Abstract

We report on a new Multi-Frame Blind Deconvolution (MFBD) implementation developed to reconstruct high resolution images of Low Earth Orbit (LEO) satellites from short-exposure ensembles of images recorded from a large-diameter ground-based telescope. This implementation, which is named Likelihood-based Uncertainty-Constrained Iterative Deconvolution (LUCID), uses NVidia's Compute-Unified Device Architecture (CUDA) to perform iterative blind deconvolution processing on Graphical Processing Units (GPUs). A single instance of LUCID is capable of using multiple GPUs to segment and process a large collection of image frames in parallel, achieving significant reductions in processing time and hardware cost compared to equivalent algorithms that only use Central Processing Units (CPUs). In this paper we describe how LUCID makes use of CUDA and GPU hardware to produce image reconstructions.

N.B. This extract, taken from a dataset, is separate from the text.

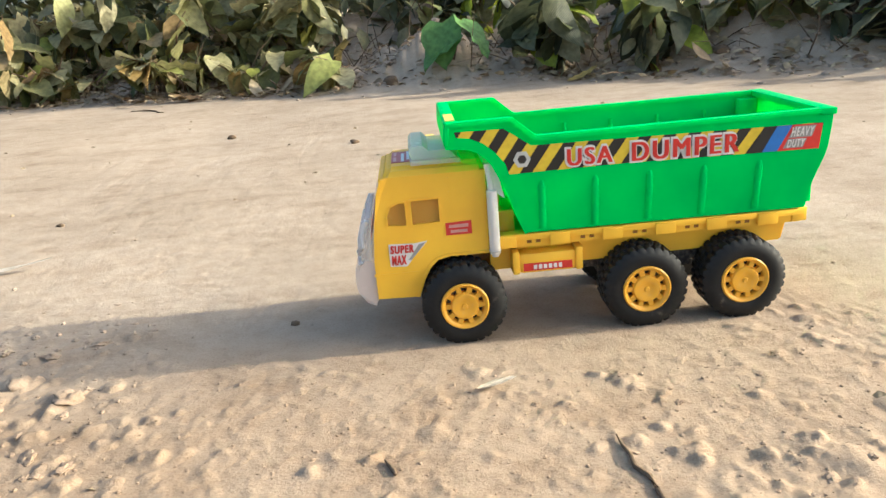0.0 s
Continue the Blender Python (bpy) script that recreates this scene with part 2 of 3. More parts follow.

We also show performance comparisons between the gold-standard Physically Constrained Iterative Deconvolution (PCID) implementation of MFBD running on all of the cores of an enterprise-class CPU and LUCID running on various target GPU platforms, including consumer-grade and datacenter-grade devices. The quality of image reconstructions produced by LUCID is demonstrated by showing data collected with the 3.6-meter Advanced Electro-Optical System (AEOS) telescope before and after processing.